Does anyone know of a good way to calculate the residue at zero of the following function? I was able to calculate it with the higher order pole formula for residues and then used Mathematica to find the limit. Really just looking for a nice trick without having to get too dirty.

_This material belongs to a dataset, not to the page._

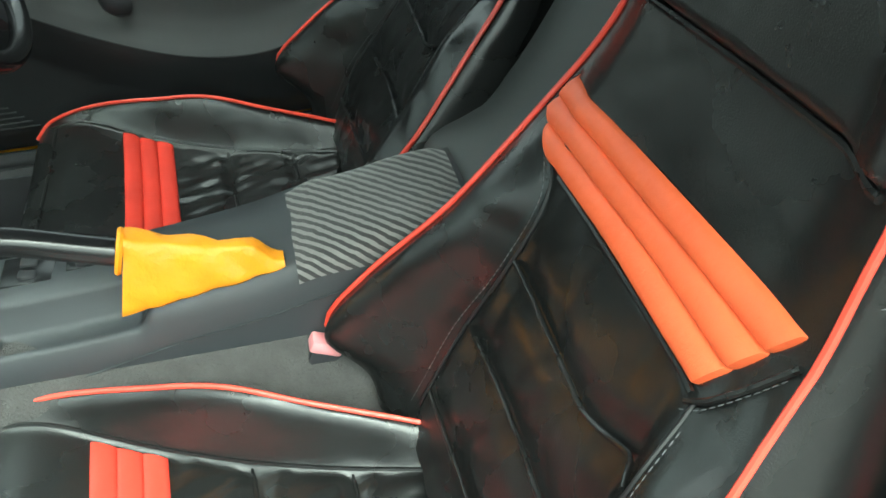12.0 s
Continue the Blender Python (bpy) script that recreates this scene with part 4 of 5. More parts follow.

$$ f(z)=\frac{1}{z^2(e^{-z}-1)} $$
Thank you for any help.
By the way, the answer is $\frac{-1}{12}$
$$\begin{eqnarray} \frac{1}{z^2(e^{-z}-1)} &=& \frac{1}{z^2\left(1-z+\frac{z^2}{2}-\frac{z^3}{6} +\ldots - 1\right)} \\ &=& -\frac{1}{z^3\left(1-\left(\frac{z}{2}-\frac{z^2}{6}+\ldots\right)\right)} \\ &=& -\frac{1}{z^3}\left(1+\left(\frac{z}{2}-\frac{z^2}{6}+\ldots\right)+\left(\frac{z}{2}-\frac{z^2}{6}+\ldots\right)^2\right) \\ &=& -\frac{1}{z^3}\left(1+\frac{z}{2}+\frac{z^2}{12}+\ldots\right) \\ &=& -\frac{1}{z^3} - \frac{1}{2z^2} - \frac{1}{12 z} + \ldots \end{eqnarray}$$